Emeritus Professor Robert Fine, who has died aged 72, was a stalwart of the Warwick sociology department for four decades. He joined the department in 1973 after being recruited from Columbia University, New York by John Rex. Robert’s early publications were in the areas of crime and deviance, labour and trade unions, and Marxism; he never left these behind but his range of reference expanded well beyond them, especially in later years. His first important publications, Democracy and the Rule of Law (1984) and Policing the Miners Strike (1985), edited with Robert Millar, and Beyond Apartheid: Labour and Liberation in South Africa (1990), demonstrated his ability to combine two pairs of skills: on the one hand he married a capacity for theorizing to an openness to the results of empirical research; on the other he maintained a healthy balance between individual scholarship and collaborative work. There followed Civil Society: democratic perspectives (1997) edited with Shirin Rai, Social Theory After the Holocaust (2000), edited with Charles Turner, Political Investigations: Hegel, Marx, Arendt (2001), Cosmopolitanism (2007), and shortly before his death a book jointly authored with Philip Spencer, Antisemitism and the left (2017).
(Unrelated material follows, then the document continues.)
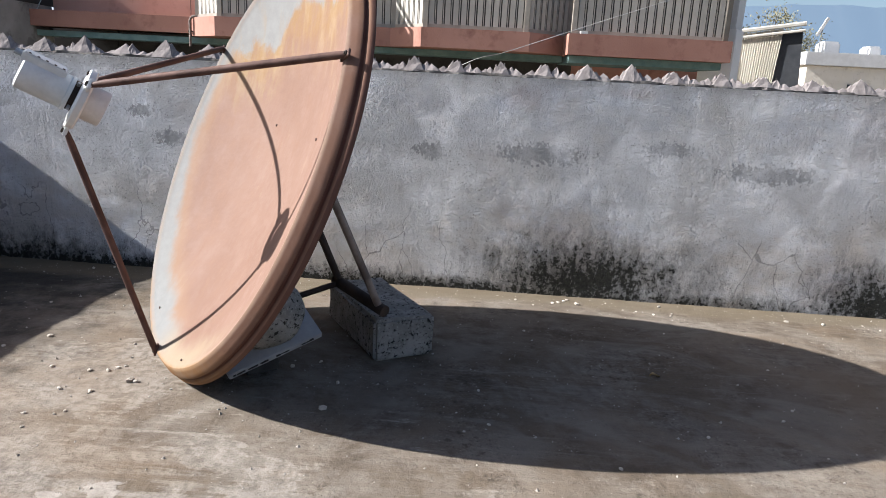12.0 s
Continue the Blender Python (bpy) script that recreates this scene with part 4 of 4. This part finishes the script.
def build_tree(base, height, spread, seed, label, leaves=900, bare=False, leaf=0.16):
    rnd = random.Random(seed)
    tree = thing("tree", Matrix.Translation(base), label, "tree", "trees")
    bm = tube([(0, 0, 0), (0.1, 0, height * 0.3), (0.05, 0.1, height * 0.6)], [0.22, 0.17, 0.10], 8)
    tips = []
    for k in range(11):
        a, z = rnd.uniform(0, 6.28), height * rnd.uniform(0.45, 0.6)
        reach = spread * rnd.uniform(0.5, 1.0)
        p1 = Vector((0.06, 0.06, z))
        p3 = Vector((reach * math.cos(a), reach * math.sin(a), height * rnd.uniform(0.72, 1.0)))
        p2 = p1.lerp(p3, 0.5) + Vector((0, 0, 0.25))
        tube([p1, p2, p3], [0.07, 0.045, 0.015], 6, bm)
        tips += [p2, p3, p3.lerp(p2, 0.5)]
        for q in range(4):
            s = p2.lerp(p3, rnd.random())
            e = s + Vector((rnd.uniform(-0.6, 0.6), rnd.uniform(-0.6, 0.6), rnd.uniform(0.1, 0.7))) * spread * 0.5
            tube([s, e], [0.02, 0.006], 5, bm)
            tips.append(e)
    part("trunk", bm, TRUNK, tree)
    if bare:
        return
    bm = bmesh.new()
    for k in range(leaves):
        c = rnd.choice(tips) + Vector((rnd.gauss(0, 1), rnd.gauss(0, 1), rnd.gauss(0, 0.8))) * spread * 0.13
        q = Euler((rnd.uniform(0, 6.28), rnd.uniform(0, 6.28), rnd.uniform(0, 6.28))).to_matrix()
        s = leaf * rnd.uniform(0.6, 1.2)
        bm.faces.new([bm.verts.new(c + q @ Vector(v) * s) for v in ((-0.5, 0, 0), (0, -0.28, 0.05), (0.5, 0, 0), (0, 0.28, 0.05))])
    part("crown", bm, LEAF, tree)


build_tree((15.1, 25.5, -3.4), 11.7, 2.1, 4, "olive-leaved tree behind a white tank", 9000, leaf=0.15)
build_tree((27.2, 33, -3.4), 8.6, 2.2, 6, "dusty olive tree beside the far house", 5000, leaf=0.13)
build_tree((20.1, 29, -3.4), 7.5, 1.0, 9, "dusty olive tree beyond the sheet screen", 2200, leaf=0.10)
build_tree((-24.4, 33, -3.4), 9.3, 2.0, 12, "leafless hazy tree beyond the far roof", bare=True)
build_tree((-23.4, 34, -3.4), 9.0, 1.4, 15, "leafless hazy tree beyond the far roof", bare=True)


def build_hill(name, d, xs, zs, material, label):
    """A far ridge, with rough outline."""
    def place(s, t):
        k = s * (len(xs) - 1)
        i = min(int(k), len(xs) - 2)
        x = xs[i] + (xs[i + 1] - xs[i]) * (k - i)
        z = zs[i] + (zs[i + 1] - zs[i]) * (k - i)
        z += 3.0 * noise.noise(Vector((x * 0.02, 0, 0))) + 1.0 * noise.noise(Vector((x * 0.11, 3, 0)))
        return (x, d + (1 - t) * -60, -3.6 + (z + 3.6) * t)
    tagged(part(name, sheet(120, 6, place), material, smooth=60), label, "hill", kind="structure")


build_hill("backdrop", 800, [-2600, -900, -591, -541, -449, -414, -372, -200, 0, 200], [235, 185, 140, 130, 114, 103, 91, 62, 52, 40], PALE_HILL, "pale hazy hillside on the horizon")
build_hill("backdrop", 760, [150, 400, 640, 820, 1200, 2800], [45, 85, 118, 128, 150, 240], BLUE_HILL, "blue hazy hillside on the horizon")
ground = bmesh.new()
bmesh.ops.create_grid(ground, x_segments=24, y_segments=24, size=3000)
tagged(part("ground", ground, EARTH, m=Matrix.Translation((0, 0, -3.4))), "dusty ground around the houses", "ground", kind="structure")


# ---- loose stones on the floor ----
def build_stones():
    rnd = random.Random(11)
    kinds = []
    inv = YARD.inverted()
    spots = [(0.105, 2.367, 0.016), (0.864, 1.623, 0.017), (-0.02, 2.46, 0.010), (0.03, 2.45, 0.010), (-0.13, 2.50, 0.009), (0.38, 1.60, 0.012), (0.55, 1.45, 0.010), (0.62, 2.12, 0.014), (-0.2, 2.75, 0.012), (1.75, 2.93, 0.014), (1.68, 2.96, 0.010)]
    for k in range(26):
        spots.append((rnd.gauss(-0.05, 0.22), rnd.gauss(2.28, 0.17), rnd.uniform(0.004, 0.011)))
    for k in range(46):
        spots.append((rnd.uniform(-0.9, 2.2), rnd.uniform(1.2, 3.2), rnd.uniform(0.003, 0.008)))
    for k in range(26):
        u = rnd.uniform(0.1, 5)
        p = yard(u, -abs(rnd.gauss(0.10, 0.09)) - 0.035 - 0.026 * u, 0)
        spots.append((p.x, p.y, rnd.uniform(0.004, 0.011)))
    for i, (x, y, s) in enumerate(spots):
        q = inv @ Vector((x, y, 0))
        if q.y > -0.03 - 0.026 * q.x:
            continue
        m = Matrix.Translation((x, y, floor_height(q.x, q.y) - s * 0.06)) @ Matrix.Rotation(rnd.uniform(0, 6.28), 4, "Z") @ Matrix.Scale(s, 4)
        if len(kinds) < 5:
            ob = part("pebble", rubble(20 + i, 1.0, 0.72, 0.55, 0.5, 1), STONE, m=m)
            kinds.append(ob)
        else:
            ob = share(kinds[rnd.randrange(5)], m)
        tagged(ob, "small pale stone chip on the concrete floor", "pebble", "stone chips")



def build_grit():
    """Fine chips swept over the floor, too many to count."""
    rnd = random.Random(23)
    bm = bmesh.new()
    for k in range(2100):
        if k % 3:
            q = Vector((rnd.uniform(0.9, 4.6), -rnd.uniform(0.15, 3.0), 0))
        elif k % 2:
            q = Vector((rnd.gauss(2.6, 0.6), -rnd.gauss(1.0, 0.35), 0))
        else:
            u = rnd.uniform(0.1, 5.0)
            q = Vector((u, -0.025 - 0.026 * u - abs(rnd.gauss(0.08, 0.1)), 0))
        if q.y > -0.02 - 0.026 * q.x or q.x < 0.02:
            continue
        s = rnd.uniform(0.0012, 0.0042) * (1.5 if rnd.random() < 0.1 else 1)
        z = floor_height(q.x, q.y)
        base = [bm.verts.new((q.x + s * math.cos(a) * rnd.uniform(0.6, 1.2), q.y + s * math.sin(a) * rnd.uniform(0.6, 1.2), z - 0.001)) for a in (0.2, 1.7, 3.3, 4.8)]
        tip = bm.verts.new((q.x + rnd.uniform(-s, s) * 0.4, q.y + rnd.uniform(-s, s) * 0.4, z + s * rnd.uniform(0.7, 1.2)))
        for i in range(4):
            bm.faces.new((base[i], base[(i + 1) % 4], tip))
    tagged(part("grit", bm, GRIT, m=YARD), "pale grit and cement crumbs scattered on the floor", "grit", kind="stuff")



def build_oddments():
    nail = tube([(0, 0.004, 0), (0.02, -0.012, 0.002), (0.05, -0.020, 0.008)], [0.004, 0.005, 0.003], 6)
    tagged(part("twig", nail, DARK_IRON, m=YARD @ pose(0.0, -0.97, 0.385, 0, 0, 90)), "short dark twig stuck in the side parapet", "twig")
    tagged(part("tile_chip", box(-0.05, -0.03, 0, 0.05, 0.03, 0.035, 0.004), WHITE, m=YARD @ Matrix.Translation((4.16, 6.735, 1.594))), "small white tile chip on the balcony ledge", "tile")
    leaf = sheet(6, 4, lambda s, t: (0.034 * (s - 0.5), 0.020 * (t - 0.5) * math.sin(math.pi * min(0.97, max(0.03, s))), 0.004 + 0.010 * abs(t - 0.5) + 0.004 * math.sin(5 * s)))
    bmesh.ops.solidify(leaf, geom=leaf.faces[:], thickness=0.0008)
    for x, y, a in ((2.10, -2.10, 20), (2.35, -1.78, 60), (3.35, -0.95, 10)):
        if a == 20:
            ob = part("dry_leaf", leaf, BARK, m=YARD @ pose(x, y, floor_height(x, y), 0, 0, a), smooth=60)
            first = ob
        else:
            ob = share(first, YARD @ pose(x, y, floor_height(x, y), 0, 0, a))
        tagged(ob, "curled dry brown leaf on the concrete floor", "leaf", "dry leaves")


build_oddments()
build_stones()
build_grit()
Robert was a scholar, a teacher, an activist on behalf of many causes, and a lover of life, and as those who worked with him and studied under him will attest, he saw no reason to keep these roles separate from one another. He worked closely with colleagues in other departments, notably history, law and politics, and at other institutions, and two generations of students benefited from his enthusiasm, his readiness to give his time, and his willingness to listen to them as well as instruct them. As head of department he was supportive of colleagues in ways the others often never knew about, and during his tenure he never abandoned the idea of the university as an institution of higher learning, inquiry and curiosity. A great presence at international conferences, and a cultivated man as well as a scholar and teacher, he will be remembered with affection, both by those whose path he crossed only briefly and by those who worked with him every day.